Many Muslims find drawings of the prophet to be disrespectful or outright blasphemous, and such cartoons have been cited by Islamists as motivation in several previous attacks.

AFDI had offered a $10,000 prize for the winner of the contest, which was billed as a “free speech” event.

Police said two men wearing body armor and toting assault rifles drove up to the conference, jumped out and opened fire on an unarmed security guard.

Garland police spokesman Joe Harn told reporters the guard was shot in the ankle and that a traffic police officer in the vicinity responded, taking down the two better-armed assailants.

Commentators were quick to draw parallels to a January mass shooting at the French satirical weekly Charlie Hebdo in Paris that killed 12 people and wounded 11 more.

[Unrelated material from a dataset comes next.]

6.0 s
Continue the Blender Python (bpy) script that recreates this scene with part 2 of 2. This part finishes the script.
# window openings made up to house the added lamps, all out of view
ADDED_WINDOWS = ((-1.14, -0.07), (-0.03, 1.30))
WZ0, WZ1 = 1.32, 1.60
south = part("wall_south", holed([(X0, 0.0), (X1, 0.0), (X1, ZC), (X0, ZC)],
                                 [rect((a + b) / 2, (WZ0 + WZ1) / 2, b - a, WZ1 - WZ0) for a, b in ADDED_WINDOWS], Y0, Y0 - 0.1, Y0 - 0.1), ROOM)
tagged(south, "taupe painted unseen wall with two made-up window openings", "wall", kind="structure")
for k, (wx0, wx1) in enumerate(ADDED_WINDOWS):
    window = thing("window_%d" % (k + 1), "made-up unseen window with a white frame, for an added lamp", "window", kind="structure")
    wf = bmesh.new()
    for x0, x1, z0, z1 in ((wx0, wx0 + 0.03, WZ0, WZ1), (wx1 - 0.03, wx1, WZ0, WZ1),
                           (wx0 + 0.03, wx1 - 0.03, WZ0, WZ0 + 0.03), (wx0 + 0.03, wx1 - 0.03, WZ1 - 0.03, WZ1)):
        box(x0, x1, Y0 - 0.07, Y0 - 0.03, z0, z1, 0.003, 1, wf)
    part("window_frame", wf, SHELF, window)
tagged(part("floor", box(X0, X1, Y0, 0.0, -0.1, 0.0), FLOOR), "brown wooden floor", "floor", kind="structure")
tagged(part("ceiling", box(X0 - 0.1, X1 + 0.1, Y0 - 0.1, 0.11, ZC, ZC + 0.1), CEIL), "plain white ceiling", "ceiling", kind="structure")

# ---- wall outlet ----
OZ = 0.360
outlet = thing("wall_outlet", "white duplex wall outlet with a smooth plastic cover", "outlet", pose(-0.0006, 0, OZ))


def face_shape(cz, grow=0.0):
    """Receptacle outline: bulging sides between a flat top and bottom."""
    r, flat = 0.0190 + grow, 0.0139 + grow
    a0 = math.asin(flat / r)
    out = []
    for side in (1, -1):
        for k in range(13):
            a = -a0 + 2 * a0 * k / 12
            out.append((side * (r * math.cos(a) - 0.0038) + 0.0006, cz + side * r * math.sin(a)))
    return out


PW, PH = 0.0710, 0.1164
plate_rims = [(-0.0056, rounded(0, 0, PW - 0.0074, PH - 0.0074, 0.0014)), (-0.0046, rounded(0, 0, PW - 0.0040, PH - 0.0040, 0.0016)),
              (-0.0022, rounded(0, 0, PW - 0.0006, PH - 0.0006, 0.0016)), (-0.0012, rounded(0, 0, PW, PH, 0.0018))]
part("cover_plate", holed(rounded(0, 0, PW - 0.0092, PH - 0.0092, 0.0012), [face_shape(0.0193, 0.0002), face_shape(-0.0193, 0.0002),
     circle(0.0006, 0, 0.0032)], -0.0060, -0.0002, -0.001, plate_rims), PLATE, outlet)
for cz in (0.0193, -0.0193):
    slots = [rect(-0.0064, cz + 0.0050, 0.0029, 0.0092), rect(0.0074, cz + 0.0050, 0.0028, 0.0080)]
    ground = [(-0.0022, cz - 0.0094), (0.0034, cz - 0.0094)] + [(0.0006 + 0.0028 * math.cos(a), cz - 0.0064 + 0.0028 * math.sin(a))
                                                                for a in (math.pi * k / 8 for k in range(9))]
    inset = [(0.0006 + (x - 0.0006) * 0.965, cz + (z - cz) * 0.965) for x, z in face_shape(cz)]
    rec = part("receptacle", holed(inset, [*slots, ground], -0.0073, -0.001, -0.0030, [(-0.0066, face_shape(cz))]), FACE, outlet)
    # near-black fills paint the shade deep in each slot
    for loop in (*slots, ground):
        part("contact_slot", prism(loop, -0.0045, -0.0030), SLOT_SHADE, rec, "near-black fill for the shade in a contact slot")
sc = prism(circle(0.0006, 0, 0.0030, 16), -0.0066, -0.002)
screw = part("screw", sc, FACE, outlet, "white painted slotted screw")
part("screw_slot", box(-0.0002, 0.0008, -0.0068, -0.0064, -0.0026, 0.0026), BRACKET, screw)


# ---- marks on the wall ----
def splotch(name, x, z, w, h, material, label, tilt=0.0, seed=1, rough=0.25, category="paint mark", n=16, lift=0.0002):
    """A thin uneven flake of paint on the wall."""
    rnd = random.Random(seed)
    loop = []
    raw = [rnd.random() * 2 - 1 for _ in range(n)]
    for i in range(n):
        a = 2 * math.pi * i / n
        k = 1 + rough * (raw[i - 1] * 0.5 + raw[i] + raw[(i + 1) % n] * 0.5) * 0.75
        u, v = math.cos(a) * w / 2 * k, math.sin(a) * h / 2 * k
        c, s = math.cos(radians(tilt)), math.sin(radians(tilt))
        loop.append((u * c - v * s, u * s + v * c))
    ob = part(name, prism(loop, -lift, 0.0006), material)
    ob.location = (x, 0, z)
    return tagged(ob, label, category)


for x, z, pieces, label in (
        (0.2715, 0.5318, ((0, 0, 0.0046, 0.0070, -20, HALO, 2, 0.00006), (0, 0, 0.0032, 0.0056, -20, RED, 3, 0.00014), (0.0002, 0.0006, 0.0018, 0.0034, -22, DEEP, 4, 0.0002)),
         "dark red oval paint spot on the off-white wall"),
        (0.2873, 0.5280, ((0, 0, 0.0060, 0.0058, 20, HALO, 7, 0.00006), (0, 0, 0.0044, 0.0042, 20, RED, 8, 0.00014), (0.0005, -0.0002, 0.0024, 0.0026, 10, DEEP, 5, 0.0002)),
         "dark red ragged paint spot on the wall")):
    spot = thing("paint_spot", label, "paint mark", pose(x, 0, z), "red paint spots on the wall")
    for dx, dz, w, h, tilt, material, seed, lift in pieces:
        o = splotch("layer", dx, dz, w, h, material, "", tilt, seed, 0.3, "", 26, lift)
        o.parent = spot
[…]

“There is absolutely no comparison,” Jean-Baptiste Thoret, the magazine’s film critic who only avoided the attack because he had been late for work — told Charlie Rose on PBS, according to an advance transcript Monday.

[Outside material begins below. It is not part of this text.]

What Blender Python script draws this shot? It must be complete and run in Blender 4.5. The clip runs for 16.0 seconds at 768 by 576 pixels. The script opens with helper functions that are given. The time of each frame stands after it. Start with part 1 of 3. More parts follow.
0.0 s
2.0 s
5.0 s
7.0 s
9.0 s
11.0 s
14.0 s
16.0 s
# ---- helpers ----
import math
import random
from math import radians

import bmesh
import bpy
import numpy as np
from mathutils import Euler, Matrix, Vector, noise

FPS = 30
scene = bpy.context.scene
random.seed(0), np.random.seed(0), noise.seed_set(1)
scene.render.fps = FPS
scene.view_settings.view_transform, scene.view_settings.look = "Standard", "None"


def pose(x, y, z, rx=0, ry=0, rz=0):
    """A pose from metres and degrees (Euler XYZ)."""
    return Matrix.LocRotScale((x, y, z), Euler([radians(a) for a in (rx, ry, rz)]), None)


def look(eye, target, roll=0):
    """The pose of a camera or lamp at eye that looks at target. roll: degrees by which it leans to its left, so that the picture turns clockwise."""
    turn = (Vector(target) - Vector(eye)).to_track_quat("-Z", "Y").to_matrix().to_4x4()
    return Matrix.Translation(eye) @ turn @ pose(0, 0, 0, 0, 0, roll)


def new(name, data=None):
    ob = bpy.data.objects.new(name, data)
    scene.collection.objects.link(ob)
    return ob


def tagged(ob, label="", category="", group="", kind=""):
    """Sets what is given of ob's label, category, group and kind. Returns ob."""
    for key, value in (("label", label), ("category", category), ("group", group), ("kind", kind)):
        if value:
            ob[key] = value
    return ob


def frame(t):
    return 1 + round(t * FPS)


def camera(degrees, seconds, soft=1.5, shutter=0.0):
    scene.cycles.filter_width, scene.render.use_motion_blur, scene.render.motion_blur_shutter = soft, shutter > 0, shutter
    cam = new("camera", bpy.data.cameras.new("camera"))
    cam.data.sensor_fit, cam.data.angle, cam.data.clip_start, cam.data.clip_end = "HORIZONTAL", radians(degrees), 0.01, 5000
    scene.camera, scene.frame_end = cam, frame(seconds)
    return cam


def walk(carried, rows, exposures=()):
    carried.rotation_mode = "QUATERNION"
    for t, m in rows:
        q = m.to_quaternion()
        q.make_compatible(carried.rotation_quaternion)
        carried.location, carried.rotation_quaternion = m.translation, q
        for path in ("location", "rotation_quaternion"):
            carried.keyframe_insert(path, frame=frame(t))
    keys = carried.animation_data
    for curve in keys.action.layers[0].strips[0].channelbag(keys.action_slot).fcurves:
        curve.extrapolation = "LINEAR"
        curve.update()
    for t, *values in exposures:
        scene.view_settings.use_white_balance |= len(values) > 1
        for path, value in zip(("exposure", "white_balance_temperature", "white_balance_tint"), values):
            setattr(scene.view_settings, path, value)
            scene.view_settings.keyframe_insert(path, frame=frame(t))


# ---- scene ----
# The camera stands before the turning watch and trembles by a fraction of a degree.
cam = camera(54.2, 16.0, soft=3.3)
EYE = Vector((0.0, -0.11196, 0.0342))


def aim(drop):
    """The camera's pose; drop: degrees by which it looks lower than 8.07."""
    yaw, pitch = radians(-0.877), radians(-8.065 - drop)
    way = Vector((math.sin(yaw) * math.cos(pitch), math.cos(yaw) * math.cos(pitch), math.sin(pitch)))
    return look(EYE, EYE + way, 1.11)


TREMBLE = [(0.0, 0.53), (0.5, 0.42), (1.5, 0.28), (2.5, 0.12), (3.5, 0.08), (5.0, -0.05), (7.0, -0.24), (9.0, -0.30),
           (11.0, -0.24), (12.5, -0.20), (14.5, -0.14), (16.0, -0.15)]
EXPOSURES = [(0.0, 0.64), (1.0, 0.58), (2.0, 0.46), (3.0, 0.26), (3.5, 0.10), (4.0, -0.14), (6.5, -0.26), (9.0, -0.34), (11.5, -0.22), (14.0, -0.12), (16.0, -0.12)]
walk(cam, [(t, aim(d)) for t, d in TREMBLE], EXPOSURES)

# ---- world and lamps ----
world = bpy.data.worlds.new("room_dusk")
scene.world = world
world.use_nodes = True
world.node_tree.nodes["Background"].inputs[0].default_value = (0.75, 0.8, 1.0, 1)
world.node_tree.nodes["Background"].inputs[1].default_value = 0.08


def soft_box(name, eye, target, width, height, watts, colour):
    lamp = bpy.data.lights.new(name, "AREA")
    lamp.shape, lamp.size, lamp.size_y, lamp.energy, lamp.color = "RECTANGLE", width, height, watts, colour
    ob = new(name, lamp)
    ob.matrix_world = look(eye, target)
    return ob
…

“You have a, as you said, a sort of anti-Islamic movement (in Texas)…the problem of Charlie Hebdo is absolutely not the same,” added Thoret, flanked by Gerard Biard, chief editor of the magazine.

Biard added: “We don’t organize contests. We just do our work. We comment on the news. When Mohammed jumps out of the news, we draw Mohammed.

“But if he didn’t, we didn’t. We don’t…We fight racism. And we have nothing to do with these people.”

On Twitter, jihadist Abu Hussain Al-Britani, who SITE identified as British IS fighter Junaid Hussain, described the gunmen as “two of our brothers.”

But Simpson’s father Dunston told ABC News that his son, who he said worked in a dentist’s office, simply “made a bad choice.”

“We are Americans and we believe in America,” Dunston Simpson said. “What my son did reflects very badly on my family.”

Wilders told AFP in an email that he was concerned he may have been targeted because he, like one of the Charlie Hebdo cartoonists killed in January, is on a hit list circulated by Al-Qaeda supporters.

“I am shocked. I just spoke for half an hour about the cartoons, Islam and freedom of speech and I had just left the premises,” he said.

“This is an attack on the liberties of all of us.”

The Dutch politician said he would return to the Netherlands but plans to come back to the United States next week for another speaking engagement.

Geller called the shooting a “war on free speech.”

“What are we going to do? Are we going to surrender to these monsters?” she wrote on her website. “The war is here.”